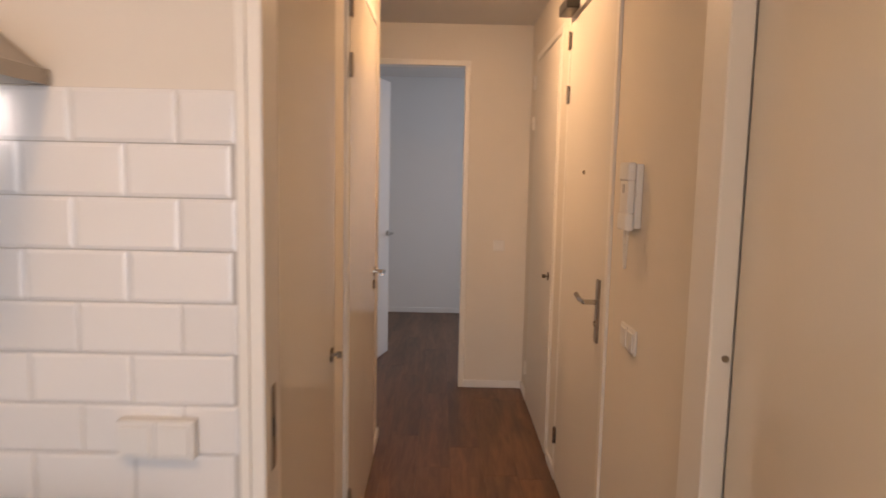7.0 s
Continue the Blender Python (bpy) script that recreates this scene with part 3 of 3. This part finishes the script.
TURN_E = Matrix.Rotation(radians(-90), 4, "Z")
wall_plate("wall_socket", Matrix.Translation((0.185, -0.0098, 1.164)), "white plastic double wall socket on the tiles", "socket", w=0.072, h=0.118, socket=True, deep=0.030)
wall_plate("wall_socket", Matrix.Translation((0.0105, -1.61, 1.19)) @ Matrix.Rotation(radians(90), 4, "Z"), "white plastic wall socket on the tiles beside the tall cabinet", "socket", w=0.072, h=0.118, socket=True, deep=0.030)
wall_plate("double_switch", Matrix.Translation((1.668, -0.0098, 1.070)), "white plastic double socket switch on the tiles", "switch", rockers=2, w=0.076, h=0.080, deep=0.026)
wall_plate("light_switch", Matrix.Translation((2.647, 3.57, 1.080)), "white square light switch on the hall end wall", "switch", w=0.082, h=0.082, deep=0.012)
wall_plate("light_switch", Matrix.Translation((2.85, 0.85, 1.075)) @ TURN_E, "white double light switch under the intercom", "switch", rockers=2, w=0.08, h=0.082)
wall_plate("wall_socket", Matrix.Translation((1.369, 5.99, 0.34)) @ Matrix.Rotation(radians(90), 4, "Z"), "white wall socket low on the bedroom wall", "socket", w=0.08, h=0.08)

thermostat = thing("thermostat", (2.85, -1.58, 1.532), "round white thermostat with dark display on the wall", "thermostat")
bm = bmesh.new()
rod(bm, (2.85, -1.58, 1.532), (2.838, -1.58, 1.532), 0.050, 36)
part("base", bm, M_PLASTIC, thermostat, "", True)
part("ring", rod(bmesh.new(), (2.838, -1.58, 1.532), (2.834, -1.58, 1.532), 0.0465, 36), M_DARK, thermostat, "dark ring", True)
part("dial", rod(bmesh.new(), (2.834, -1.58, 1.532), (2.800, -1.58, 1.532), 0.047, 36, 0.044), M_PLASTIC, thermostat, "white turning dial", True)
part("display", boxes((2.786, 2.8005, -1.598, -1.562, 1.519, 1.569), bevel=0.002), M_MESH, thermostat, "dark glass display standing proud of the dial")

stop = thing("door_buffer", (2.85, -0.588, 1.063), "small white door buffer on the wall", "door stop")
part("pad", boxes((2.832, 2.85, -0.606, -0.570, 1.050, 1.076), bevel=0.004), M_PLASTIC, stop)

intercom = thing("intercom", (2.85, 0.85, 1.54), "white plastic intercom handset with looped cord on the hall wall", "intercom")
part("base", boxes((2.828, 2.85, 0.795, 0.905, 1.440, 1.645), bevel=0.005, segments=2), M_PLASTIC, intercom, "flat white wall unit")
for hz0, hz1 in ((1.590, 1.650), (1.432, 1.490)):
    part("handset_end", boxes((2.800, 2.8285, 0.799, 0.901, hz0, hz1), bevel=0.009, segments=3), M_PLASTIC, intercom, "rounded end of the white receiver", True)
part("handset_grip", boxes((2.804, 2.8285, 0.806, 0.894, 1.484, 1.596), bevel=0.006, segments=3), M_PLASTIC, intercom, "white receiver grip", True)
part("button", boxes((2.8020, 2.8045, 0.838, 0.862, 1.552, 1.580), bevel=0.001), M_GREY, intercom, "grey door button")
cord = bpy.data.curves.new("cord", "CURVE")
cord.dimensions, cord.bevel_depth = "3D", 0.0022
turns, steps = 34, 34 * 8
line = cord.splines.new("POLY")
line.points.add(steps)
for i in range(steps + 1):
    s = i / steps
    base = Vector((2.822, 0.888 - 0.050 * s, 1.438 - 0.130 * math.sin(math.pi * s)))
    a = 2 * math.pi * turns * s
    tilt = math.atan2(-0.130 * math.pi * math.cos(math.pi * s), -0.050)
    p = base + Vector((0.0030 * math.cos(a), -math.sin(tilt) * 0.0030 * math.sin(a), math.cos(tilt) * 0.0030 * math.sin(a)))
    line.points[i].co = (*(p - HOME[intercom.name]), 1)
cord.materials.append(M_PLASTIC)
cord_ob = new("cord", cord)
cord_ob.parent = intercom


def dome_lamp(at, glass, label):
    lamp = thing("ceiling_lamp", at, label, "ceiling lamp", "dome ceiling lamps")
    bm = bmesh.new()
    lathe(bm, at, [(0.135, 0.0), (0.135, -0.014), (0.120, -0.018)], 40)
    part("base", bm, M_PLASTIC, lamp, "white base ring", True)
    bm = bmesh.new()
    lathe(bm, at, [(0.136, -0.0185), (0.142, -0.032), (0.138, -0.052), (0.120, -0.070), (0.085, -0.085), (0.045, -0.092), (0.015, -0.094)], 40)
    part("dome", bm, glass, lamp, "glowing opal glass dome", True)


dome_lamp((2.325, 1.98, H), M_LAMP, "lit round opal ceiling lamp in the hall")
dome_lamp((1.66, -1.33, H), M_LAMP_K, "lit round opal ceiling lamp over the kitchen floor")

valve = thing("vent_valve", (1.19, -0.12, H), "round white ventilation valve on the ceiling", "vent")
bm = bmesh.new()
lathe(bm, (1.19, -0.12, H), [(0.080, 0.0), (0.080, -0.006), (0.066, -0.016), (0.058, -0.016)], 36)
part("rim", bm, M_PLASTIC, valve, "white ring", True)
bm = bmesh.new()
lathe(bm, (1.19, -0.12, H), [(0.030, -0.016), (0.050, -0.024), (0.052, -0.034), (0.030, -0.040)], 36)
part("disc", bm, M_PLASTIC, valve, "white central disc", True)


# ---------- wall tiles ----------
PITCH, LONG, JOINT = 0.103, 0.2025, 0.0025
TILE_MESH = {}


def tile_mesh(w, h):
    key = (round(w, 4), round(h, 4))
    if key not in TILE_MESH:
        bm = bmesh.new()
        e = 0.0075
        e_w = min(e, w * 0.3)
        loops = []
        for inset_w, inset_h, n in ((0, 0, 0.0), (0, 0, -0.0066), (e_w, e, -0.0087)):
            loops.append([bm.verts.new((x, n, z)) for x, z in ((inset_w, inset_h), (w - inset_w, inset_h), (w - inset_w, h - inset_h), (inset_w, h - inset_h))])
        skin(bm, loops, True)
        bmesh.ops.recalc_face_normals(bm, faces=bm.faces)
        me = bpy.data.meshes.new("tile")
        bm.to_mesh(me)
        bm.free()
        me.materials.append(M_TILE)
        TILE_MESH[key] = me
    return TILE_MESH[key]


def lay_tiles(wall, m, rows, lo, hi, phase):
    """Rows of half-lapped tiles between lo and hi along the wall's own x."""
    for row in rows:
        start = phase + (0.5 * LONG if row % 2 == 0 else 0) - LONG * 20
        for k in range(60):
            a, b = max(start + k * LONG, lo), min(start + (k + 1) * LONG, hi)
            if b - a < 0.012:
                continue
            ob = new("tile", tile_mesh(b - a - JOINT, PITCH - JOINT))
            ob.matrix_basis = m @ Matrix.Translation((a + JOINT / 2, 0, row * PITCH + JOINT / 2))
            ob.parent = wall


part("grout", boxes((0.0, 1.826, -0.003, 0.0, 9 * PITCH - 0.02, 17 * PITCH), (1.704, 1.826, -0.003, 0.0, 0, 9 * PITCH - 0.02)), M_GROUT, wall_north, "grey cement grout")
part("grout", boxes((0.0, 0.003, -1.872, -0.003, 9 * PITCH - 0.02, 17 * PITCH)), M_GROUT, wall_west, "grey cement grout")
lay_tiles(wall_north, Matrix.Translation((0, -0.001, 0)), range(9, 17), 0.010, 1.826, 0.804)
lay_tiles(wall_north, Matrix.Translation((0, -0.001, 0)), range(0, 9), 1.706, 1.826, 0.804)
WEST = Matrix.Translation((0.001, 0, 0)) @ Matrix.Rotation(radians(90), 4, "Z")
lay_tiles(wall_west, WEST, range(9, 17), -1.870, -0.004, 0.0)

# ---------- floor planks ----------
PLANK = {}


def plank_mesh(w, length):
    key = (round(w, 3), round(length, 3))
    if key not in PLANK:
        bm = bmesh.new()
        loops = [[bm.verts.new((x, y, z)) for x, y in ((i, i), (w - i, i), (w - i, length - i), (i, length - i))] for i, z in ((0.0, -0.005), (0.0002, -0.0006), (0.0008, 0.0))]
        skin(bm, loops, True)
        bmesh.ops.recalc_face_normals(bm, faces=bm.faces)
        me = bpy.data.meshes.new("plank")
        bm.to_mesh(me)
        bm.free()
        me.materials.append(M_PLANK)
        PLANK[key] = me
    return PLANK[key]


rng = random.Random(5)
W, L = 0.184, 1.22
for col in range(28):
    x0, x1 = -0.1 + col * W, -0.1 + (col + 1) * W
    y = -7.0 - rng.random() * L
    while y < 6.25:
        y0, y1 = max(y, -7.0), min(y + L, 6.25)
        under_wall = (x0 > 3.0 and y0 > -1.85 and y1 < 3.57) or (x1 < 1.74 and y0 > 0.1 and y1 < 2.48) or (x0 > 4.4 and y0 > -1.85)
        if y1 - y0 > 0.02 and not under_wall:
            ob = new("plank", plank_mesh(W - 0.0003, y1 - y0 - 0.0003))
            ob.location = (x0, y0, 0)
            ob.parent = floor
        y += L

::::::

• _Requirements_
Leave out the pictures and repeat the lines from the start of the material through the line with "bevel=0.004), M_PLASTIC, stop)", inclusive.

• _Answer to the problem_
7.0 s
Continue the Blender Python (bpy) script that recreates this scene with part 3 of 3. This part finishes the script.
TURN_E = Matrix.Rotation(radians(-90), 4, "Z")
wall_plate("wall_socket", Matrix.Translation((0.185, -0.0098, 1.164)), "white plastic double wall socket on the tiles", "socket", w=0.072, h=0.118, socket=True, deep=0.030)
wall_plate("wall_socket", Matrix.Translation((0.0105, -1.61, 1.19)) @ Matrix.Rotation(radians(90), 4, "Z"), "white plastic wall socket on the tiles beside the tall cabinet", "socket", w=0.072, h=0.118, socket=True, deep=0.030)
wall_plate("double_switch", Matrix.Translation((1.668, -0.0098, 1.070)), "white plastic double socket switch on the tiles", "switch", rockers=2, w=0.076, h=0.080, deep=0.026)
wall_plate("light_switch", Matrix.Translation((2.647, 3.57, 1.080)), "white square light switch on the hall end wall", "switch", w=0.082, h=0.082, deep=0.012)
wall_plate("light_switch", Matrix.Translation((2.85, 0.85, 1.075)) @ TURN_E, "white double light switch under the intercom", "switch", rockers=2, w=0.08, h=0.082)
wall_plate("wall_socket", Matrix.Translation((1.369, 5.99, 0.34)) @ Matrix.Rotation(radians(90), 4, "Z"), "white wall socket low on the bedroom wall", "socket", w=0.08, h=0.08)

thermostat = thing("thermostat", (2.85, -1.58, 1.532), "round white thermostat with dark display on the wall", "thermostat")
bm = bmesh.new()
rod(bm, (2.85, -1.58, 1.532), (2.838, -1.58, 1.532), 0.050, 36)
part("base", bm, M_PLASTIC, thermostat, "", True)
part("ring", rod(bmesh.new(), (2.838, -1.58, 1.532), (2.834, -1.58, 1.532), 0.0465, 36), M_DARK, thermostat, "dark ring", True)
part("dial", rod(bmesh.new(), (2.834, -1.58, 1.532), (2.800, -1.58, 1.532), 0.047, 36, 0.044), M_PLASTIC, thermostat, "white turning dial", True)
part("display", boxes((2.786, 2.8005, -1.598, -1.562, 1.519, 1.569), bevel=0.002), M_MESH, thermostat, "dark glass display standing proud of the dial")

stop = thing("door_buffer", (2.85, -0.588, 1.063), "small white door buffer on the wall", "door stop")
part("pad", boxes((2.832, 2.85, -0.606, -0.570, 1.050, 1.076), bevel=0.004), M_PLASTIC, stop)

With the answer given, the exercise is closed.